SOURCE DATA =>

------

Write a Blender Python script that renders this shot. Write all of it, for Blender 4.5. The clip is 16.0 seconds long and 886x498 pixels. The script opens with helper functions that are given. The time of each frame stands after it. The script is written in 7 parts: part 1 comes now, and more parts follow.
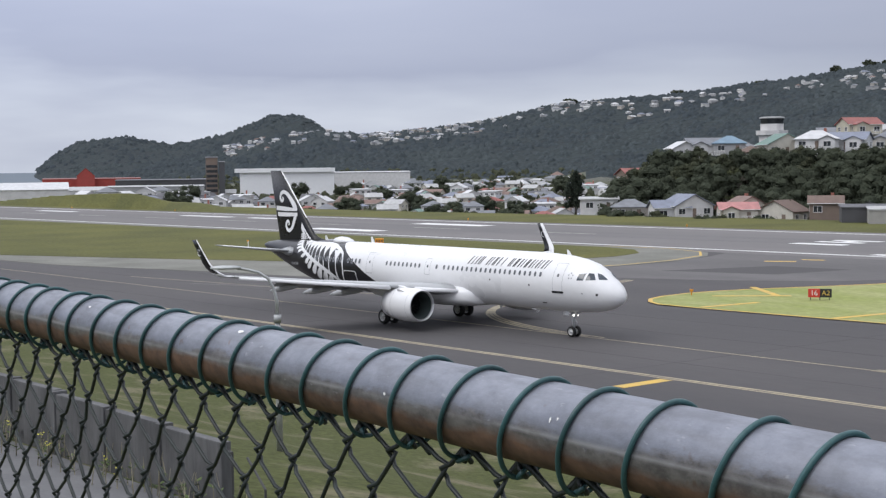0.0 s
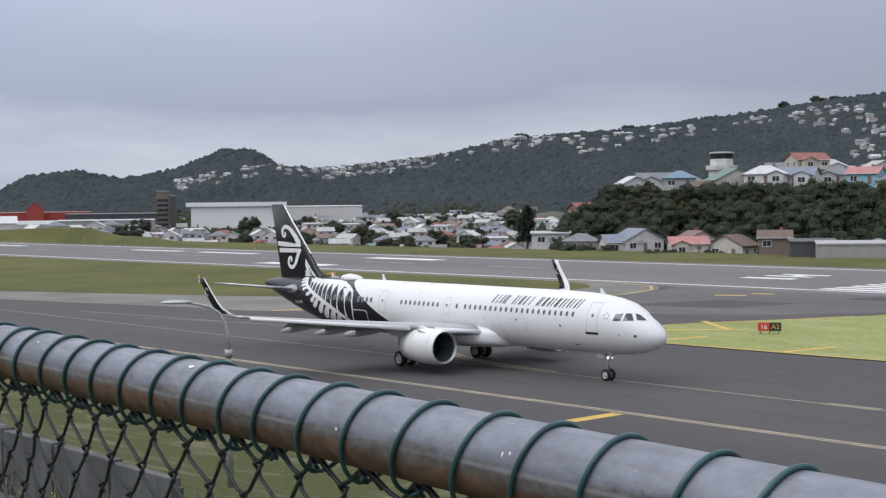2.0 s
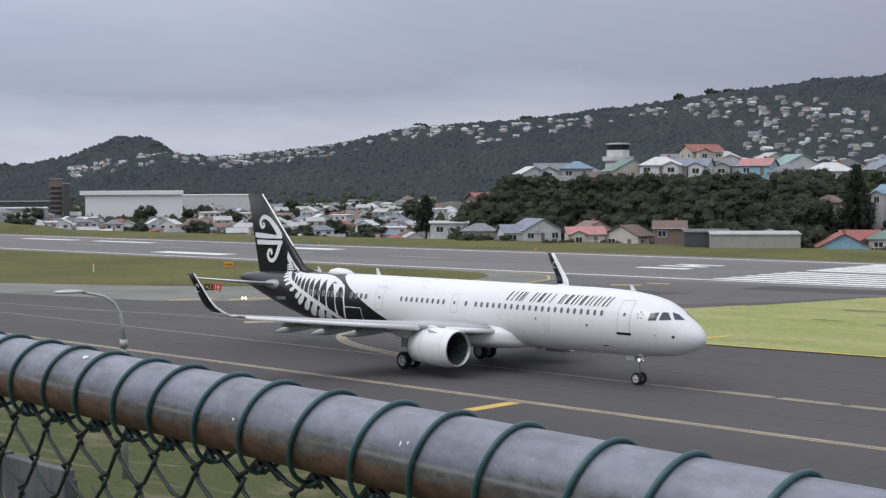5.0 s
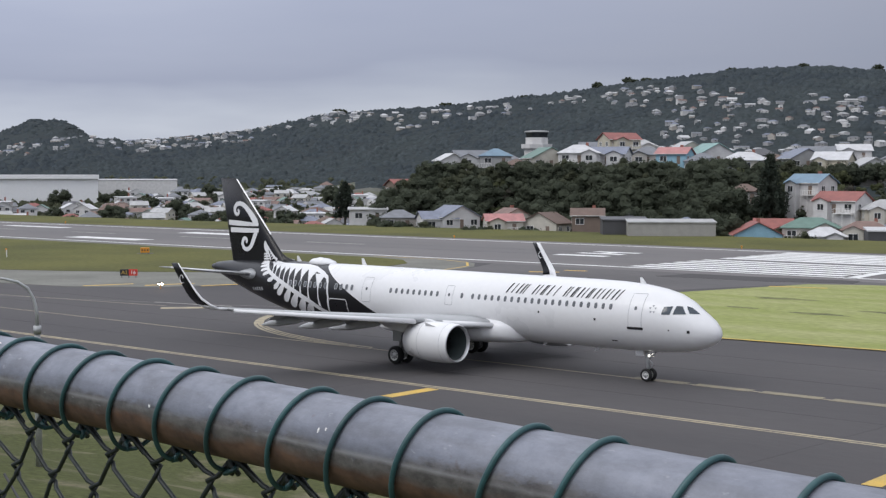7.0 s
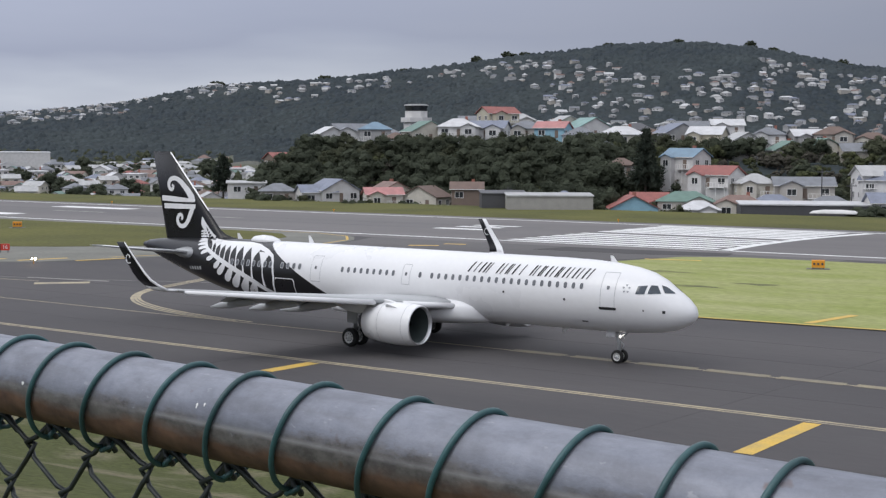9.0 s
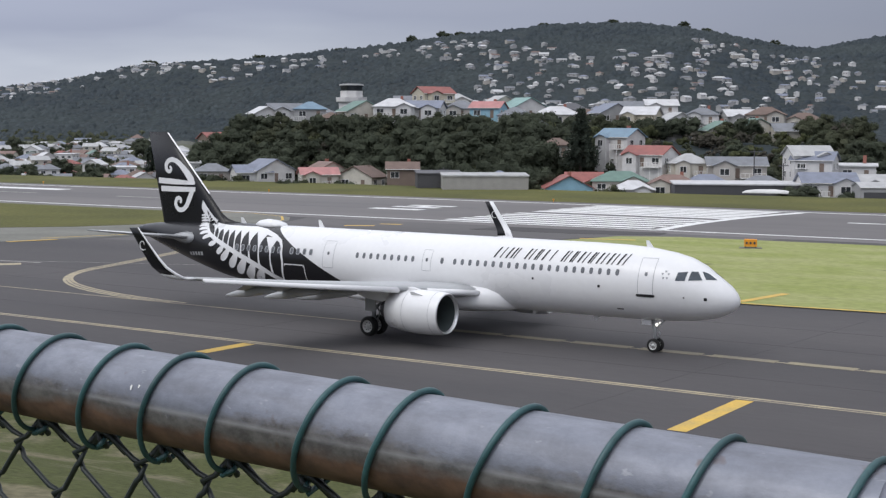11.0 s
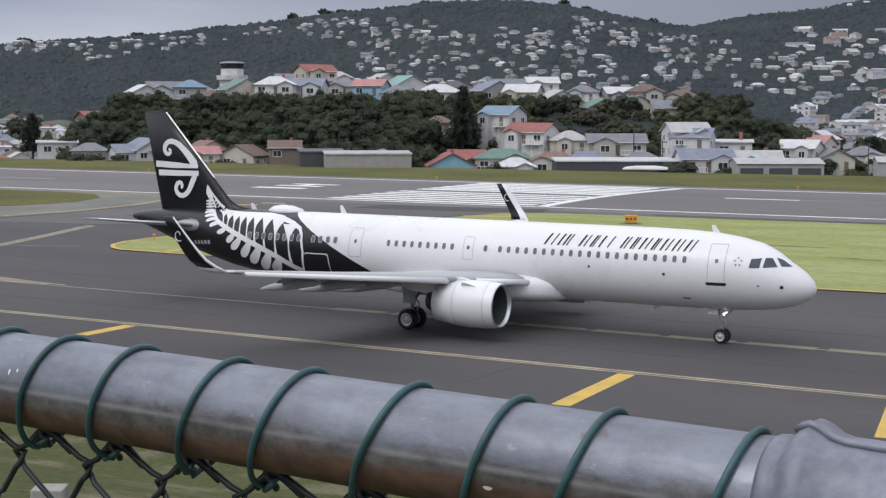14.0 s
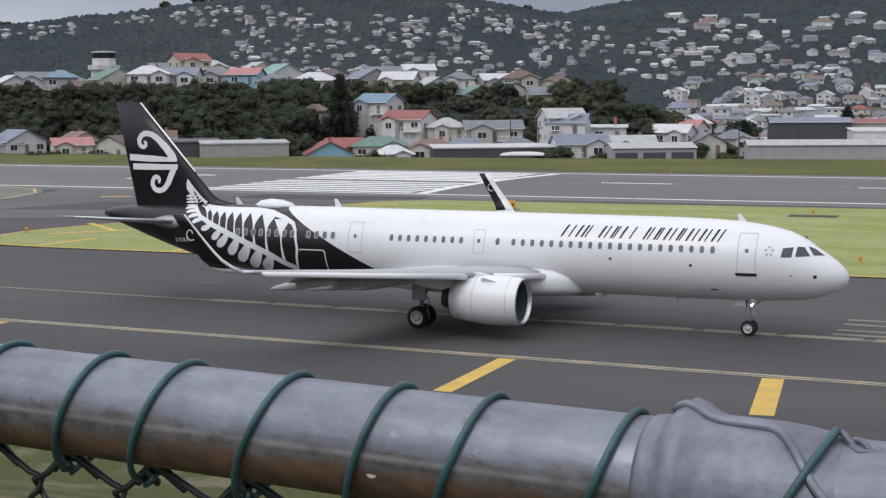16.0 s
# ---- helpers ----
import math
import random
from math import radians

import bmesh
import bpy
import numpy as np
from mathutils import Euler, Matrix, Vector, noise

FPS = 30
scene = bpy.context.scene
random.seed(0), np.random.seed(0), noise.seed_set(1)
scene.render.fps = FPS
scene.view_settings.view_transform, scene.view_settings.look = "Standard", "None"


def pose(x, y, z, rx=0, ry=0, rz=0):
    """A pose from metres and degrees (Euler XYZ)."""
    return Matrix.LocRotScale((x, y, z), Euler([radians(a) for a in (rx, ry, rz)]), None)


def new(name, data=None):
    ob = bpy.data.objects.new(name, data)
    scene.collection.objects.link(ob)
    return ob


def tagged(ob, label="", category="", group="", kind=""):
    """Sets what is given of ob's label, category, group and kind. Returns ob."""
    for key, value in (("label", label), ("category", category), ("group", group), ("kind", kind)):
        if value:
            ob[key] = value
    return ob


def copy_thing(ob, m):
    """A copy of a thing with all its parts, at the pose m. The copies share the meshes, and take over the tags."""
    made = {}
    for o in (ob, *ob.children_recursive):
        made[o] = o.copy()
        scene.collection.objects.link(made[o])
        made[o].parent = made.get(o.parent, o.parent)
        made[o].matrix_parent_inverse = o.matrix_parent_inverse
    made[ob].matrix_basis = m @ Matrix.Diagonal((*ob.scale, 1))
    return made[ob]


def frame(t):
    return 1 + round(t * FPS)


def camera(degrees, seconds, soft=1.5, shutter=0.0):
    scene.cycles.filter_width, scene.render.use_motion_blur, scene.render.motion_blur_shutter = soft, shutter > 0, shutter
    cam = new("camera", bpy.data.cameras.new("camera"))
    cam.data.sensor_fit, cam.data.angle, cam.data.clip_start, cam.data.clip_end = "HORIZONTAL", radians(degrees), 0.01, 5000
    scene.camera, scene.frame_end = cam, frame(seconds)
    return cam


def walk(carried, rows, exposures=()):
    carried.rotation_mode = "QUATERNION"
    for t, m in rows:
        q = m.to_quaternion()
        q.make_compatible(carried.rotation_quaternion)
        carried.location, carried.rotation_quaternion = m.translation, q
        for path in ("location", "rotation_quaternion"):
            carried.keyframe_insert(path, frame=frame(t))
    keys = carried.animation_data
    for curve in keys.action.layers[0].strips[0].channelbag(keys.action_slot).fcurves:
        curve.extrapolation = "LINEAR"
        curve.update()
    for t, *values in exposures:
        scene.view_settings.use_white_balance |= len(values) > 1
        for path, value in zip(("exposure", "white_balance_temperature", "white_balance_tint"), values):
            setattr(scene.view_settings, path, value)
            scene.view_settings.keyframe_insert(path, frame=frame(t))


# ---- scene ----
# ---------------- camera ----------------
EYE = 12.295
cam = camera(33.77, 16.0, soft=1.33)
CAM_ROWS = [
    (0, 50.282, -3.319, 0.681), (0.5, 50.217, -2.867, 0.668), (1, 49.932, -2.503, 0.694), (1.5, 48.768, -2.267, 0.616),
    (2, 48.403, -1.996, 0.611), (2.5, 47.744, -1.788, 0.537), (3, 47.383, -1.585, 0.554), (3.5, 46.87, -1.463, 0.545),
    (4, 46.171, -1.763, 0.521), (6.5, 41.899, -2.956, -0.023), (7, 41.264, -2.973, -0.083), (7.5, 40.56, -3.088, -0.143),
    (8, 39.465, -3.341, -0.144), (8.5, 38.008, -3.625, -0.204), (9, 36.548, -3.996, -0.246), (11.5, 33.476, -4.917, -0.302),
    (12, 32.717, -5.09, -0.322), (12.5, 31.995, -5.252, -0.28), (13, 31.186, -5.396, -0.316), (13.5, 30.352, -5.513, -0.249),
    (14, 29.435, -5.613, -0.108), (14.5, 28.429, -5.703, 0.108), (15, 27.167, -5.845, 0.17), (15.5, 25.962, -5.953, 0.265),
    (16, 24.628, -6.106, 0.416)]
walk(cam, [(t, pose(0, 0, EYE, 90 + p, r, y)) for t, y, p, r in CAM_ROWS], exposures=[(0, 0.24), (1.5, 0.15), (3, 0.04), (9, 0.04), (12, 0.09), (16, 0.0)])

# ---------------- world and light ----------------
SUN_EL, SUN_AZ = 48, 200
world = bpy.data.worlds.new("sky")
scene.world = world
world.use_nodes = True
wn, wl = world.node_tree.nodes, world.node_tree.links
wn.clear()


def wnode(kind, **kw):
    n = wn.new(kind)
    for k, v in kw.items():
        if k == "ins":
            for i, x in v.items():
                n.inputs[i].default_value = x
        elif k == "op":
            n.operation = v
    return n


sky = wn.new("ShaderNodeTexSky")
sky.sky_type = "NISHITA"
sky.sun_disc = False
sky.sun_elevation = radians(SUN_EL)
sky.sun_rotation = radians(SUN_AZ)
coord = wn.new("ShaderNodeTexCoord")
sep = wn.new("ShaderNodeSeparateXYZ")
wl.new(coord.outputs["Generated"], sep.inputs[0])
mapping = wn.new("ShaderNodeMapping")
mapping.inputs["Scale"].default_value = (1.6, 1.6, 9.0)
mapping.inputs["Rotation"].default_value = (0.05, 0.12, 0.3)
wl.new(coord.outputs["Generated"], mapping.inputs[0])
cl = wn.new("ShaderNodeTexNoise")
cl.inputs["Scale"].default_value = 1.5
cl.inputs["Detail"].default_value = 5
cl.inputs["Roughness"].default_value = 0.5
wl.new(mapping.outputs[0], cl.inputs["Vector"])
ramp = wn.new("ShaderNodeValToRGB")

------

OBJECTIVE =>
Copy the listing exactly. Any image in it stays out of the copy.

TASK RESULT =>
Write a Blender Python script that renders this shot. Write all of it, for Blender 4.5. The clip is 16.0 seconds long and 886x498 pixels. The script opens with helper functions that are given. The time of each frame stands after it. The script is written in 7 parts: part 1 comes now, and more parts follow.
0.0 s
2.0 s
5.0 s
7.0 s
9.0 s
11.0 s
14.0 s
16.0 s
# ---- helpers ----
import math
import random
from math import radians

import bmesh
import bpy
import numpy as np
from mathutils import Euler, Matrix, Vector, noise

FPS = 30
scene = bpy.context.scene
random.seed(0), np.random.seed(0), noise.seed_set(1)
scene.render.fps = FPS
scene.view_settings.view_transform, scene.view_settings.look = "Standard", "None"


def pose(x, y, z, rx=0, ry=0, rz=0):
    """A pose from metres and degrees (Euler XYZ)."""
    return Matrix.LocRotScale((x, y, z), Euler([radians(a) for a in (rx, ry, rz)]), None)


def new(name, data=None):
    ob = bpy.data.objects.new(name, data)
    scene.collection.objects.link(ob)
    return ob


def tagged(ob, label="", category="", group="", kind=""):
    """Sets what is given of ob's label, category, group and kind. Returns ob."""
    for key, value in (("label", label), ("category", category), ("group", group), ("kind", kind)):
        if value:
            ob[key] = value
    return ob


def copy_thing(ob, m):
    """A copy of a thing with all its parts, at the pose m. The copies share the meshes, and take over the tags."""
    made = {}
    for o in (ob, *ob.children_recursive):
        made[o] = o.copy()
        scene.collection.objects.link(made[o])
        made[o].parent = made.get(o.parent, o.parent)
        made[o].matrix_parent_inverse = o.matrix_parent_inverse
    made[ob].matrix_basis = m @ Matrix.Diagonal((*ob.scale, 1))
    return made[ob]


def frame(t):
    return 1 + round(t * FPS)


def camera(degrees, seconds, soft=1.5, shutter=0.0):
    scene.cycles.filter_width, scene.render.use_motion_blur, scene.render.motion_blur_shutter = soft, shutter > 0, shutter
    cam = new("camera", bpy.data.cameras.new("camera"))
    cam.data.sensor_fit, cam.data.angle, cam.data.clip_start, cam.data.clip_end = "HORIZONTAL", radians(degrees), 0.01, 5000
    scene.camera, scene.frame_end = cam, frame(seconds)
    return cam


def walk(carried, rows, exposures=()):
    carried.rotation_mode = "QUATERNION"
    for t, m in rows:
        q = m.to_quaternion()
        q.make_compatible(carried.rotation_quaternion)
        carried.location, carried.rotation_quaternion = m.translation, q
        for path in ("location", "rotation_quaternion"):
            carried.keyframe_insert(path, frame=frame(t))
    keys = carried.animation_data
    for curve in keys.action.layers[0].strips[0].channelbag(keys.action_slot).fcurves:
        curve.extrapolation = "LINEAR"
        curve.update()
    for t, *values in exposures:
        scene.view_settings.use_white_balance |= len(values) > 1
        for path, value in zip(("exposure", "white_balance_temperature", "white_balance_tint"), values):
            setattr(scene.view_settings, path, value)
            scene.view_settings.keyframe_insert(path, frame=frame(t))


# ---- scene ----
# ---------------- camera ----------------
EYE = 12.295
cam = camera(33.77, 16.0, soft=1.33)
CAM_ROWS = [
    (0, 50.282, -3.319, 0.681), (0.5, 50.217, -2.867, 0.668), (1, 49.932, -2.503, 0.694), (1.5, 48.768, -2.267, 0.616),
    (2, 48.403, -1.996, 0.611), (2.5, 47.744, -1.788, 0.537), (3, 47.383, -1.585, 0.554), (3.5, 46.87, -1.463, 0.545),
    (4, 46.171, -1.763, 0.521), (6.5, 41.899, -2.956, -0.023), (7, 41.264, -2.973, -0.083), (7.5, 40.56, -3.088, -0.143),
    (8, 39.465, -3.341, -0.144), (8.5, 38.008, -3.625, -0.204), (9, 36.548, -3.996, -0.246), (11.5, 33.476, -4.917, -0.302),
    (12, 32.717, -5.09, -0.322), (12.5, 31.995, -5.252, -0.28), (13, 31.186, -5.396, -0.316), (13.5, 30.352, -5.513, -0.249),
    (14, 29.435, -5.613, -0.108), (14.5, 28.429, -5.703, 0.108), (15, 27.167, -5.845, 0.17), (15.5, 25.962, -5.953, 0.265),
    (16, 24.628, -6.106, 0.416)]
walk(cam, [(t, pose(0, 0, EYE, 90 + p, r, y)) for t, y, p, r in CAM_ROWS], exposures=[(0, 0.24), (1.5, 0.15), (3, 0.04), (9, 0.04), (12, 0.09), (16, 0.0)])

# ---------------- world and light ----------------
SUN_EL, SUN_AZ = 48, 200
world = bpy.data.worlds.new("sky")
scene.world = world
world.use_nodes = True
wn, wl = world.node_tree.nodes, world.node_tree.links
wn.clear()


def wnode(kind, **kw):
    n = wn.new(kind)
    for k, v in kw.items():
        if k == "ins":
            for i, x in v.items():
                n.inputs[i].default_value = x
        elif k == "op":
            n.operation = v
    return n


sky = wn.new("ShaderNodeTexSky")
sky.sky_type = "NISHITA"
sky.sun_disc = False
sky.sun_elevation = radians(SUN_EL)
sky.sun_rotation = radians(SUN_AZ)
coord = wn.new("ShaderNodeTexCoord")
sep = wn.new("ShaderNodeSeparateXYZ")
wl.new(coord.outputs["Generated"], sep.inputs[0])
mapping = wn.new("ShaderNodeMapping")
mapping.inputs["Scale"].default_value = (1.6, 1.6, 9.0)
mapping.inputs["Rotation"].default_value = (0.05, 0.12, 0.3)
wl.new(coord.outputs["Generated"], mapping.inputs[0])
cl = wn.new("ShaderNodeTexNoise")
cl.inputs["Scale"].default_value = 1.5
cl.inputs["Detail"].default_value = 5
cl.inputs["Roughness"].default_value = 0.5
wl.new(mapping.outputs[0], cl.inputs["Vector"])
ramp = wn.new("ShaderNodeValToRGB")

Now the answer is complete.